Le mot suivant que nous allons examiner est, pour moi, l'un des plus difficiles à expliquer. La raison de cette difficulté est que vous êtes tous pénétrés des idées ordinaires concernant ces mots familiers, et qu'il est donc à peu près impossible pour moi de vous communiquer leur signification sous l'angle de la conscience de  l'initié. Identifiés avec l'aspect forme et avec la vie dans les trois mondes, vous avezde la difficulté à comprendre l'état d'esprit et le genre de perception qui distinguent ceux qui sont libérés des forces contraignantes des trois mondes conditionnant les êtres humains, entraînant de ce fait une orientation erronée et faisant obstacle à ce qui est appelé la perception spirituelle. L'attitude de l'homme ordinaire, et même du disciple ordinaire, est celle de quelqu'un qui regarde de la périphérie vers le centre, de quelqu'un qui est préoccupé de la forme de la vie et n'est pas conscient de la réalité comme l'est un membre de la Hiérarchie.

En conséquence, quand je vous dis que les mots, destinés aux initiés, constituant ce que j'ai appelé la Règle XIV ont une connotation très différente de celle à laquelle vous êtes habitués, je vous pose un problème très ardu.

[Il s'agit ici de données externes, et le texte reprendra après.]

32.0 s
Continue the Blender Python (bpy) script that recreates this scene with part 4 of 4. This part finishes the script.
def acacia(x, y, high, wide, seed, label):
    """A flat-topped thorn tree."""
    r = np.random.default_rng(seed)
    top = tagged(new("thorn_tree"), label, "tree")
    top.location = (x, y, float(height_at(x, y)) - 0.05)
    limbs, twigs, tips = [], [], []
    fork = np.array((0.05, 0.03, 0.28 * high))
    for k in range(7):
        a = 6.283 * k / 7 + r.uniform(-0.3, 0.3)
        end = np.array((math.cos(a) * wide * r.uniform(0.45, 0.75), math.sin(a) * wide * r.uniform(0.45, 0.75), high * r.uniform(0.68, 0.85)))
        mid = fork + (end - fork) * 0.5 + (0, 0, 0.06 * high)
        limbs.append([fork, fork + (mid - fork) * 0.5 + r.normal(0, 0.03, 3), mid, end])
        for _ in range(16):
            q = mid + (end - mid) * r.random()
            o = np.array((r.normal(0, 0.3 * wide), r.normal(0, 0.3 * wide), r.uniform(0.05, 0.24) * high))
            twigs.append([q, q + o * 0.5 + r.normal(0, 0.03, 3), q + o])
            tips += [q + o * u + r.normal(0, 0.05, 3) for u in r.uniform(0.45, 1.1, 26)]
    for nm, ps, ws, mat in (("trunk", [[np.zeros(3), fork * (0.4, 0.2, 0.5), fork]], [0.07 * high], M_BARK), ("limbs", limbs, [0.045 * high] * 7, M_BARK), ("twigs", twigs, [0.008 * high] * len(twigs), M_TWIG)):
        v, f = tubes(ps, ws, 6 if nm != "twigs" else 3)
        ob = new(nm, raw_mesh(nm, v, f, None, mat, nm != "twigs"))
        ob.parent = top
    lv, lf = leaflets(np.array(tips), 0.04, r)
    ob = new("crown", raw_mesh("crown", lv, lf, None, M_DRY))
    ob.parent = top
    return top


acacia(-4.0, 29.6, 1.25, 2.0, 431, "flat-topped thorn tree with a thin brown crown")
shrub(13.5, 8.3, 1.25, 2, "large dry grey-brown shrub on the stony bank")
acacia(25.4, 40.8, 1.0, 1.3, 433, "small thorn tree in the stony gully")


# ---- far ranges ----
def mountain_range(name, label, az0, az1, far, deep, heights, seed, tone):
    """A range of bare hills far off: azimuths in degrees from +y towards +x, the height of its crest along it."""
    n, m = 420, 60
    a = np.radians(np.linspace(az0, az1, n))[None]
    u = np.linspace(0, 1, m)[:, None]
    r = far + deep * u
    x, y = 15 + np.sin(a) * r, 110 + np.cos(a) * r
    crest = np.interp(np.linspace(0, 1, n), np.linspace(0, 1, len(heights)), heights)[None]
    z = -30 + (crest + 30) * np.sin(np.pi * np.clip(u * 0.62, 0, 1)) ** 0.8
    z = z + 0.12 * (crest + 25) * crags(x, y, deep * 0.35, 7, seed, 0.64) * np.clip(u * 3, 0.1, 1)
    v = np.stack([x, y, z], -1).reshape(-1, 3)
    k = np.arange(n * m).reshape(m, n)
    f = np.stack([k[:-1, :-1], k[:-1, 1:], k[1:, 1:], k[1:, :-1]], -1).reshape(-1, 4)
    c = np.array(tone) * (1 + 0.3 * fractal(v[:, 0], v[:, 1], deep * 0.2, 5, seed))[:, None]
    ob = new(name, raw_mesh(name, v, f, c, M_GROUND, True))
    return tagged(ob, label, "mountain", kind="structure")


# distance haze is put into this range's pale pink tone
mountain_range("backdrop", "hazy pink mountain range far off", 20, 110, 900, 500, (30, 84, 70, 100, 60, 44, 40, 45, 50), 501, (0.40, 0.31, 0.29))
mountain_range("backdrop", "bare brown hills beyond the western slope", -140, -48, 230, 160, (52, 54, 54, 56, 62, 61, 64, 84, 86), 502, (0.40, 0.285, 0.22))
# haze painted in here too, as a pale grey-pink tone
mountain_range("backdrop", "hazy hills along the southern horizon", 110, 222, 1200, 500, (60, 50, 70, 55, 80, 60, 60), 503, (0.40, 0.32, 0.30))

La vraie compréhension est, je m'en rends compte, impossible pour vous, mais vous pouvez bénéficier largement d'un  effort pour comprendre. Ce que vous entendez lorsque vous parlez du mental abstrait ne correspond pas véritablement aux faits ; l'effort pour penser de manière abstraite est réellement un effort pour penser comme un initié qui a transcendé le mental concret et pense, ou plutôt perçoit en termes de vie et non de forme, en termes d'existence et non de ce qui ancre l'existence sur le plan physique, ou même en termes de conscience telle que vous la comprenez. N'oubliez pas que je vous ai dit ailleurs que la conscience (telle que la saisissent la personnalité et l'âme) a peu de rapport avec la forme de perception vivante caractérisant l'initié, qui est essentiellement une expression de la Monade par l'intermédiaire des trois aspects de la Triade spirituelle. Ceci est particulièrement vrai en ce qui concerne les deux mots qu'il nous reste à examiner : Détruire et Ressusciter.